Rezension

Bewegend

The Noise of Time - Julian Barnes

The Noise of Time
von Julian Barnes

Bewertet mit 4.5 Sternen

Ein Mann wartet. Jede Nacht. Allein, verlassen, nach außen hin völlig ruhig. In seinem Inneren sieht es ganz anders aus. Er wartet auf seinen Abtransport, auf die Polizei, die Hände der Oberen. Er ist Shostakovich, ein berühmter und begnadeter Komponist. Und er weiß nicht, ob er den Aufenthalt im Gefängnis überleben wird, ob er seine Familie wiedersehen wird, ob er zu seiner großen Liebe – der Musik – zurückkehren kann. Und ob er das überhaupt will.

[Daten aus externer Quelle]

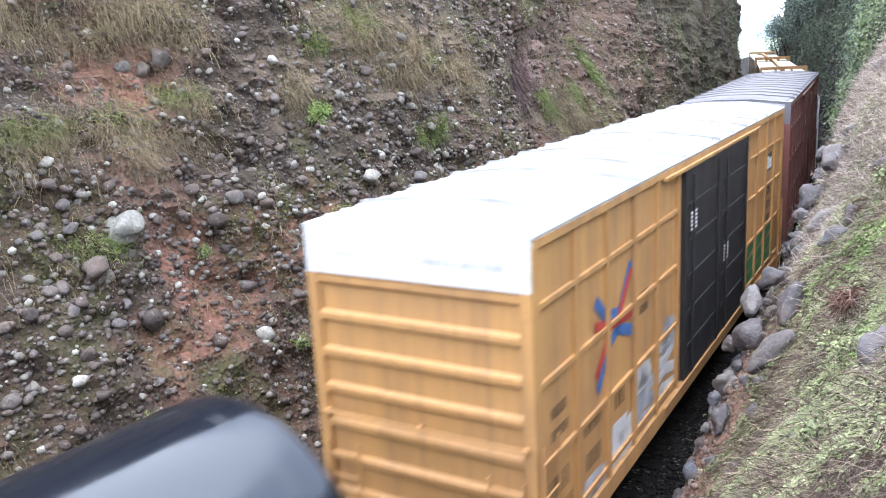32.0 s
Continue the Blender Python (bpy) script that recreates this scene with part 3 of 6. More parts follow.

Julian Barnes hat sich für seinen eindringlichen Roman das Leben eines großen Künstlers ausgesucht. Dmitri Shostakovich lebt in einer schwierigen Situation. In der Sowjetunion darf man nicht frei handeln, frei denken schon gar nicht. Als Person des öffentlichen Lebens landet er trotzdem immer wieder im Fokus der Obrigkeit, sein Werk steht unter permanenter Beobachtung. Deren Meinung bestimmt sein Leben, gefällt sein Werk nicht, droht Arbeitslosigkeit - im günstigsten Fall. Gleichzeitig muss er als Aushängeschild für den Westen fungieren, seine eigenen Gedanken verdrängen, die Meinung des Systems im Brustton der Überzeugung von sich geben. Barnes schildert diese Zerrissenheit Shostakovichs nüchtern, beklemmend und doch sehr bewegend. Obwohl man dessen Gedanken auf dem Silbertablett präsentiert bekommt - oftmals in einem wirren, hin- und herspringenden Gedankengewusel - bleibt dem Leser Shostakovich ein wenig fremd. Vielleicht auch, weil der sich immer anders geben muss als er wirklich ist. Im Laufe der Jahre hadert er immer wieder mit seinem Schicksal, möchte nicht mehr weiterleben. Und muss selbst erkennen, dass sein Tod vom System für deren Zwecke ausgeschlachtet würde. Inmitten dieser Selbstzweifel, diesen Drucks findet der Komponist doch einen Weg für die Kunst und schafft Großes. Auch wenn Barnes nicht streng Shostakovichs Biografie erzählt, erfährt man als Leser viel über den Komponisten. Und kann nach der Lektüre nicht anders als ihm großen Respekt zu zollen, für die Tatsache unter welchen Bedingungen er großartige Musik erschaffen hat. Barnes findet immer den richtigen Ton, harte kritische Worte oder auch leise poetische Zeilen. The noise of time klingt oft verzweifelt, melancholisch, machtlos. Und ist trotzdem eines meiner größten Lesevergnügen der letzten Zeit.